Kryptowaluty a blockchain – to nie jest jedno i to samo

Kryptowaluty wymykają się pojęciom, jakie znamy, zarówno w ujęciu prawnym, ekonomicznym, jak i potocznym. Jesteśmy cały czas na etapie definiowania, czym one w istocie są. Ekosystem tokenów i kryptowalut jest heterogeniczny, dynamiczny, złożony, a zjawisko bezprecedensowe. Krew tego systemu – waluty czy tokeny (ang. smart contracts) są elastycznym i uniwersalnym narzędziem do rozwiązywania niektórych problemów, ale wobec tej złożoności powinniśmy przede wszystkim starać się precyzyjnie stosować nomenklaturę.

Blockchain w istocie to pewna szczególna struktura informacji, czyli zasada według której informacje o późniejszych zdarzeniach (transakcjach, kontraktach) dołączone są do informacji o wszystkich wcześniej zarejestrowanych zdarzeniach. Rewolucyjny jest jednak protokół, który potrafi zapewnić konsensus, czyli sposób uzgodnienia wspólnej wersji rejestru blockchainowego w rozproszonej sieci. Protokół bitcoina połączył w sobie po raz pierwszy wiele rozwiązań ważnych problemów uniemożliwiających wcześniej utworzenie cyfrowych wersji gotówki, którą można byłoby przechowywać na własnych urządzeniach, transferować bezpośrednio do drugiej osoby (precyzyjniej: do kontrolowanego przez nią urządzenia), bez pośrednictwa „zaufanej trzeciej strony”. Głównym rozwiązanym do pewnego stopnia (w sposób akceptowalny przez sieć) problemem był tzw. problem bizantyjskich generałów, czyli sposób uzgadniania wspólnej wersji prawdy przy braku zaufania między interesariuszami.

Kryptowaluty miały w zamierzeniu umożliwić realizowanie funkcji niezależnego od instytucji finansowych środka płatności. I tak się stało. Dziś ta funkcjonalność została uogólniona do transferu informacji (w tym: praw) wymagających zapewnienia niezaprzeczalności ich rejestru. Dzięki temu mamy dwie podstawowe funkcjonalności technologii: rozproszony rejestr zdarzeń oraz rozproszone aplikacje (tzw. dapps), czyli automatyzację niektórych procesów związanych z bezpośrednimi relacjami podmiotów lub maszyn.
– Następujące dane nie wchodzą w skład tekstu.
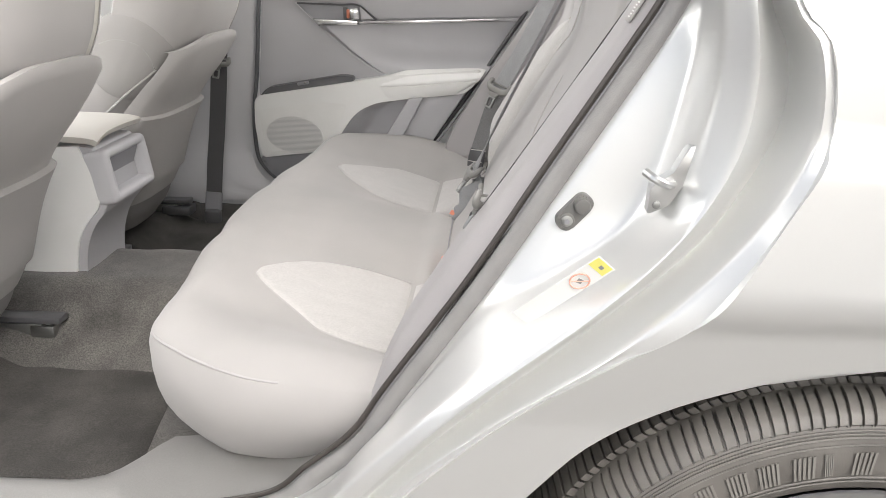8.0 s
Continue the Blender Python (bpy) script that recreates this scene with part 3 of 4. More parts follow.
    # scuffed emblem-like moulding mark in the pocket
    part("pocket_mark", block((0.022, 0.002, 0.016), pose(-0.245, 0.679, 0.583), 0.0005), TRIM, d)
    # dark lower trim under the speaker
    bm = slab(rounded([(-0.556, 0.5222), (-0.3316, 0.5483), (-0.2882, 0.4955), (-0.3454, 0.4472), (-0.4554, 0.441), (-0.530, 0.4676)], [0.004, 0.01, 0.02, 0.02, 0.04, 0.05]), 0.672, 0.705, 0.006)
    part("lower_trim", bm, POCKET, d, "dark grey kick trim")
    adopt(d)
    # seal round the opening
    pts = [Vector((x, 0.690, z)) for x, z in ((-0.517, 1.06), (-0.527, 0.992), (-0.552, 0.766), (-0.566, 0.68), (-0.572, 0.6), (-0.568, 0.525), (-0.55, 0.488), (-0.52, 0.458), (-0.465, 0.44), (-0.39, 0.432), (-0.25, 0.436), (-0.135, 0.458), (-0.055, 0.557), (0.055, 0.703), (0.203, 0.918), (0.272, 1.008), (0.32, 1.06))]
    seal = part("door_seal", tube(spline(pts, 6), 0.006, seg=8), DARK)
    tagged(seal, "black rubber seal round the closed door", "door seal", kind="structure")
    # dark strip along the gap between door and bolster
    pts = [Vector((x + 0.010, 0.676, z)) for x, z in ((-0.135, 0.450), (-0.055, 0.553), (0.055, 0.700), (0.203, 0.915), (0.272, 1.005), (0.32, 1.06))]
    tagged(part("gap_strip", tube(spline(pts, 6), 0.0035, seg=8), POCKET), "dark strip in the gap beside the rear bolster", "door seal", kind="structure")


# ---- B pillar and sill on the far side ----
def build_pillar():
    p = thing("pillar_trim", (-0.70, 0.68, 0.43), "grey plastic centre pillar and sill lining", "pillar trim", kind="structure")
    rows = []
    for z in [0.40] + list(np.linspace(0.405, 1.12, 50)):
        edge = lerp(z, [(0.405, -0.28), (0.422, -0.35), (0.434, -0.475), (0.452, -0.530), (0.485, -0.562), (0.53, -0.578), (0.60, -0.581), (0.68, -0.574), (0.766, -0.560), (0.88, -0.548), (0.992, -0.535), (1.12, -0.52)])
        fl = 0.030 * (1 - step(0.42, 0.58, z))
        row = [Vector((edge + 0.004, 0.705, z)), Vector((edge - 0.001, 0.696, z))]
        for k in range(12):
            t = k / 11
            x = edge - 0.006 - t * (edge + 0.90)
            y = 0.690 - fl - 0.022 * step(0, 0.16, t) - 0.012 * step(0.3, 0.6, t) - 0.02 * step(0.9, 1.15, z)
            row.append(Vector((x, y, z)))
        rows.append(row)
    part("lining", grid(rows), PILLAR, p)
    rows = [[Vector((x, y, z)) for x in np.linspace(-1.2, 0.05, 20)] for y, z in ((0.70, 0.412), (0.668, 0.410), (0.655, 0.406), (0.650, 0.396), (0.648, 0.34))]
    part("sill_trim", grid(rows), PILLAR, p)
    adopt(p)


# ---- belts ----
def tongue(parent, m, scale=1.0, mat=None):
    """Belt tongue: a moulded yoke with two ears round the belt, a neck and a slotted plate. Local x across the belt, y up the belt, z off it."""
    m = m @ Matrix.Scale(scale, 4)
    mat = mat or TONGUE
    arc = spline([(-0.030, 0.022, -0.001), (-0.0335, 0.012, 0.002), (-0.030, 0.001, 0.004), (-0.018, -0.004, 0.005), (0.0, -0.005, 0.005), (0.018, -0.004, 0.005), (0.030, 0.001, 0.004), (0.0335, 0.012, 0.002), (0.030, 0.022, -0.001)], 4)
    rows = []
    n = len(arc)
    for i, p in enumerate(arc):
        d = (arc[min(i + 1, n - 1)] - arc[max(i - 1, 0)]).normalized()
        side = Vector((-d.y, d.x, 0)).normalized()
        r = (0.0085 if 0.15 < i / (n - 1) < 0.85 else 0.0068) * (0.55 if i in (0, n - 1) else 1)
        rows.append([m @ (p + r * math.cos(k * math.tau / 12) * side + Vector((0, 0, 0.72 * r * math.sin(k * math.tau / 12)))) for k in range(12)])
    bm = grid(rows, loop=True)
    for r0 in (rows[0], rows[-1]):
        bm.faces.new([bm.verts.new(v) for v in r0])
    bmesh.ops.remove_doubles(bm, verts=bm.verts[:], dist=1e-6)
    t = part("tongue", bm, mat, parent, "grey moulded belt tongue")
    part("slot_bar", block((0.058, 0.005, 0.004), m @ pose(0, 0.012, -0.004), 0.0015, 1), mat, t)
    neck = slab(rounded([(-0.020, -0.008), (0.014, -0.008), (0.007, -0.024), (-0.016, -0.024)], 0.004), 0.0085, 0.001, 0.0025, 2, axes="xy")
    bmesh.ops.transform(neck, matrix=m, verts=neck.verts)
    part("neck", neck, mat, t)
    rows = []
    for g, h in ((0.0, 0.001), (0.0, 0.0055), (0.0012, 0.0068), (0.0042, 0.0068), (0.0052, 0.0055), (0.0052, 0.001)):
        ring = rounded([(-0.0165 + g, -0.054 + g), (0.0065 - g, -0.054 + g), (0.0065 - g, -0.022 - g), (-0.0165 + g, -0.022 - g)], 0.004, 4)
        rows.append([m @ Vector((x, y, h)) for x, y in ring])
    part("latch_plate", grid(rows, loop=True), STEEL, t, "bright slotted latch plate")
    return t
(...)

Inteligentne kontrakty w ramach tzw. rozproszonych aplikacji są cyfrową reprezentacją zasad lub procesów funkcjonujących w organizacji czy społeczności, które regulują sposób dokonywania, przebieg transakcji bądź warunki realizacji kontraktów. Wykorzystanie tych funkcjonalności oznacza budowanie rozproszonych rejestrów i aplikacji na potrzeby usprawniania procesów albo nowych modeli biznesowych.

Projekty oparte na otwartym blockchainie, wykorzystującym algorytm konsensusu wymagający tzw. dowodów pracy (ang. proof-of-work, PoW), wymagają „mocy gwarantowania niezaprzeczalności rejestru”, udostępnianej przez globalne sieci kryptowalutowych węzłów (głównie bitcoin, ethereum). Moc ta opiera się na mocy obliczeniowej węzłów sieci i jest trudna do wyobrażenia. Wyjątkiem są zamknięte sieci blockchain, jak np. HyperledgerFabric – otwartoźródłowy projekt zarządzany przez Linux Foundation i funkcjonujący na zasadzie federacji współpracujących ze sobą organizacji. Jest wykorzystywany w rozwiązaniach m.in. przez IBM.

Budowanie zamkniętych sieci jest główną możliwością „oderwania” projektów blockchainowych od kryptowalut. Oparcie projektów blockchainowych na tych sieciach oznacza rezygnację z rozproszonego w otwartej globalnej sieci procesu zatwierdzania rejestru na rzecz bardziej centralnie „administrowanego” (warto zaznaczyć, że niektóre platformy rozproszonych otwartych aplikacji, np. Ethereum, także są administrowane w sposób istotnie scentralizowany). W przypadku sieci kryptowalutowych procesy zatwierdzania i realizacji kontraktów są skodyfikowane, a „zaufaną trzecią stroną” jest społeczność deweloperów i górników zatwierdzających transakcje. W przypadku niezależnych sieci jest nią administrator zachowujący znaczącą kontrolę nad siecią (choć procesy także mają charakter zdecentralizowany).